▸ **Task goal**: Repeat the material verbatim. Images are excluded from the copy.

▸ **Source data**:
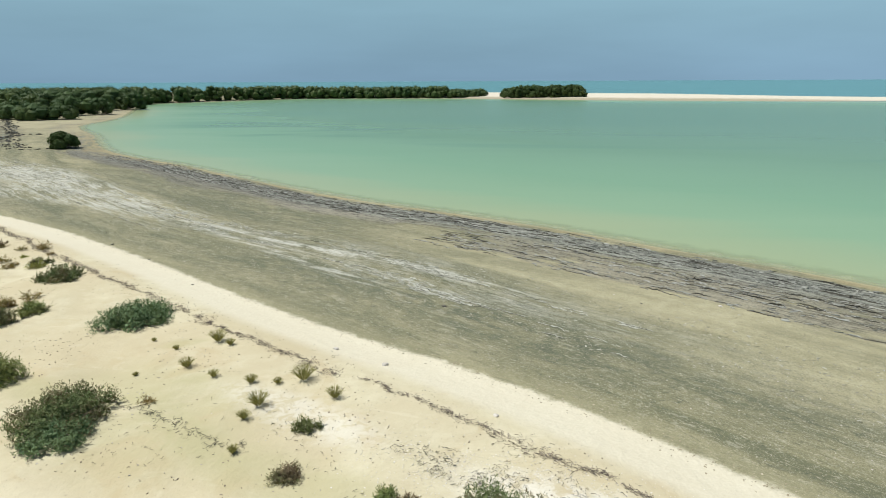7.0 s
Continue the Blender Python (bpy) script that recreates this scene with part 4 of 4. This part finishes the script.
shrub(-10.5, 31.7, 1.94, 1.78, 0.10, 37, 'mat')
shrub(-9.9, 30.3, 1.48, 1.38, 0.10, 38, 'mat')
shrub(-9.1, 31.9, 1.46, 1.23, 0.10, 33, 'mat')
shrub(-9.2, 31.4, 0.71, 0.62, 0.36, 34, 'brown')
shrub(-6.7, 30.6, 1.42, 1.19, 0.10, 28, 'green')
shrub(-5.2, 30.5, 1.0, 0.7, 0.26, 22, 'mixed')
shrub(-6.9, 30.1, 1.59, 1.33, 0.10, 30, 'brown')
shrub(-53.6, 74.7, 2.50, 3.14, 1.62, 36, 'mixed')
shrub(-39.7, 58.3, 2.51, 2.19, 1.52, 35, 'green')
shrub(-33.5, 55.0, 2.10, 1.64, 0.90, 32, 'mixed')
shrub(-42.8, 59.2, 1.70, 1.34, 0.54, 37, 'green')
shrub(-44.5, 69.8, 3.99, 2.70, 1.64, 33, 'mixed')
shrub(-24.2, 33.4, 0.89, 0.62, 0.72, 38, 'brown')
shrub(-21.3, 32.4, 0.63, 0.80, 0.66, 35, 'brown')
shrub(-19.5, 32.2, 0.75, 0.52, 0.34, 33, 'brown')
shrub(-22.9, 31.4, 0.61, 0.42, 0.46, 38, 'brown')
shrub(-19.8, 34.8, 0.25, 0.32, 0.26, 31, 'rust')
shrub(-19.1, 34.8, 0.22, 0.28, 0.24, 31, 'rust')
shrub(-18.6, 39.3, 0.19, 0.24, 0.22, 27, 'rust')
shrub(-28.0, 41.5, 0.30, 0.39, 0.46, 35, 'rust')
shrub(-29.5, 46.2, 0.99, 0.69, 0.40, 34, 'olive')
shrub(-25.6, 41.7, 1.00, 0.59, 0.18, 33, 'olive')
shrub(-22.6, 40.9, 0.49, 0.34, 0.32, 31, 'rust')
shrub(-34.4, 46.2, 0.44, 0.31, 0.26, 38, 'rust')
shrub(-47.4, 72.7, 5.91, 6.57, 1.32, 34, 'mixed')
shrub(-31.9, 55.4, 4.50, 4.21, 0.64, 31, 'mixed')
shrub(-41.3, 58.6, 2.81, 2.70, 1.28, 36, 'mat')
shrub(-37.9, 69.4, 2.30, 2.02, 1.38, 30, 'green')
shrub(-30.1, 63.2, 2.39, 2.98, 1.52, 26, 'mixed')
shrub(-16.6, 28.5, 1.78, 1.52, 0.98, 37, 'mat')
shrub(-14.9, 25.7, 1.37, 1.55, 0.82, 38, 'mat')
shrub(-16.0, 30.8, 2.59, 2.17, 0.10, 34, 'mat')
shrub(-17.6, 29.0, 1.09, 0.95, 0.38, 38, 'mixed')
shrub(-15.9, 29.8, 1.21, 1.05, 0.62, 38, 'mixed')
shrub(-12.9, 26.8, 1.93, 1.45, 0.80, 37, 'mat')
shrub(-12.1, 29.2, 2.58, 1.91, 0.72, 32, 'mat')
shrub(-9.4, 27.6, 2.39, 1.77, 0.66, 28, 'mat')
shrub(-11.0, 24.1, 1.94, 1.28, 1.14, 37, 'mat')
shrub(-11.4, 32.1, 1.80, 1.37, 0.28, 27, 'mat')
shrub(-7.0, 28.3, 1.25, 1.30, 0.80, 21, 'brown')
shrub(-4.7, 29.7, 1.12, 0.80, 0.66, 35, 'heath')
shrub(-9.0, 30.6, 1.13, 1.19, 0.62, 24, 'mixed')
shrub(-9.2, 25.8, 1.18, 0.91, 0.68, 30, 'olive')
shrub(-17.0, 30.6, 0.68, 0.80, 0.68, 39, 'olive')
shrub(-18.3, 26.6, 1.97, 1.50, 1.00, 37, 'mat')
shrub(-17.1, 23.4, 0.70, 0.88, 0.78, 39, 'mat')
tuft(-9.16, 54.71, 0.38)
tuft(-9.45, 52.46, 0.29)
tuft(-8.15, 51.66, 0.20)
tuft(-6.68, 51.23, 0.23)
tuft(-5.74, 51.23, 0.17)
tuft(-4.92, 51.51, 0.42)
tuft(-5.93, 49.70, 0.36)
tuft(-3.59, 50.25, 0.29)
tuft(-10.55, 54.01, 0.14)
tuft(-11.87, 54.88, 0.11)
tuft(-8.53, 54.31, 0.20)
tuft(-11.05, 51.87, 0.11)
tuft(-6.12, 48.94, 0.22)
tuft(-5.90, 47.34, 0.18)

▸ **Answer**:
7.0 s
Continue the Blender Python (bpy) script that recreates this scene with part 4 of 4. This part finishes the script.
shrub(-10.5, 31.7, 1.94, 1.78, 0.10, 37, 'mat')
shrub(-9.9, 30.3, 1.48, 1.38, 0.10, 38, 'mat')
shrub(-9.1, 31.9, 1.46, 1.23, 0.10, 33, 'mat')
shrub(-9.2, 31.4, 0.71, 0.62, 0.36, 34, 'brown')
shrub(-6.7, 30.6, 1.42, 1.19, 0.10, 28, 'green')
shrub(-5.2, 30.5, 1.0, 0.7, 0.26, 22, 'mixed')
shrub(-6.9, 30.1, 1.59, 1.33, 0.10, 30, 'brown')
shrub(-53.6, 74.7, 2.50, 3.14, 1.62, 36, 'mixed')
shrub(-39.7, 58.3, 2.51, 2.19, 1.52, 35, 'green')
shrub(-33.5, 55.0, 2.10, 1.64, 0.90, 32, 'mixed')
shrub(-42.8, 59.2, 1.70, 1.34, 0.54, 37, 'green')
shrub(-44.5, 69.8, 3.99, 2.70, 1.64, 33, 'mixed')
shrub(-24.2, 33.4, 0.89, 0.62, 0.72, 38, 'brown')
shrub(-21.3, 32.4, 0.63, 0.80, 0.66, 35, 'brown')
shrub(-19.5, 32.2, 0.75, 0.52, 0.34, 33, 'brown')
shrub(-22.9, 31.4, 0.61, 0.42, 0.46, 38, 'brown')
shrub(-19.8, 34.8, 0.25, 0.32, 0.26, 31, 'rust')
shrub(-19.1, 34.8, 0.22, 0.28, 0.24, 31, 'rust')
shrub(-18.6, 39.3, 0.19, 0.24, 0.22, 27, 'rust')
shrub(-28.0, 41.5, 0.30, 0.39, 0.46, 35, 'rust')
shrub(-29.5, 46.2, 0.99, 0.69, 0.40, 34, 'olive')
shrub(-25.6, 41.7, 1.00, 0.59, 0.18, 33, 'olive')
shrub(-22.6, 40.9, 0.49, 0.34, 0.32, 31, 'rust')
shrub(-34.4, 46.2, 0.44, 0.31, 0.26, 38, 'rust')
shrub(-47.4, 72.7, 5.91, 6.57, 1.32, 34, 'mixed')
shrub(-31.9, 55.4, 4.50, 4.21, 0.64, 31, 'mixed')
shrub(-41.3, 58.6, 2.81, 2.70, 1.28, 36, 'mat')
shrub(-37.9, 69.4, 2.30, 2.02, 1.38, 30, 'green')
shrub(-30.1, 63.2, 2.39, 2.98, 1.52, 26, 'mixed')
shrub(-16.6, 28.5, 1.78, 1.52, 0.98, 37, 'mat')
shrub(-14.9, 25.7, 1.37, 1.55, 0.82, 38, 'mat')
shrub(-16.0, 30.8, 2.59, 2.17, 0.10, 34, 'mat')
shrub(-17.6, 29.0, 1.09, 0.95, 0.38, 38, 'mixed')
shrub(-15.9, 29.8, 1.21, 1.05, 0.62, 38, 'mixed')
shrub(-12.9, 26.8, 1.93, 1.45, 0.80, 37, 'mat')
shrub(-12.1, 29.2, 2.58, 1.91, 0.72, 32, 'mat')
shrub(-9.4, 27.6, 2.39, 1.77, 0.66, 28, 'mat')
shrub(-11.0, 24.1, 1.94, 1.28, 1.14, 37, 'mat')
shrub(-11.4, 32.1, 1.80, 1.37, 0.28, 27, 'mat')
shrub(-7.0, 28.3, 1.25, 1.30, 0.80, 21, 'brown')
shrub(-4.7, 29.7, 1.12, 0.80, 0.66, 35, 'heath')
shrub(-9.0, 30.6, 1.13, 1.19, 0.62, 24, 'mixed')
shrub(-9.2, 25.8, 1.18, 0.91, 0.68, 30, 'olive')
shrub(-17.0, 30.6, 0.68, 0.80, 0.68, 39, 'olive')
shrub(-18.3, 26.6, 1.97, 1.50, 1.00, 37, 'mat')
shrub(-17.1, 23.4, 0.70, 0.88, 0.78, 39, 'mat')
tuft(-9.16, 54.71, 0.38)
tuft(-9.45, 52.46, 0.29)
tuft(-8.15, 51.66, 0.20)
tuft(-6.68, 51.23, 0.23)
tuft(-5.74, 51.23, 0.17)
tuft(-4.92, 51.51, 0.42)
tuft(-5.93, 49.70, 0.36)
tuft(-3.59, 50.25, 0.29)
tuft(-10.55, 54.01, 0.14)
tuft(-11.87, 54.88, 0.11)
tuft(-8.53, 54.31, 0.20)
tuft(-11.05, 51.87, 0.11)
tuft(-6.12, 48.94, 0.22)
tuft(-5.90, 47.34, 0.18)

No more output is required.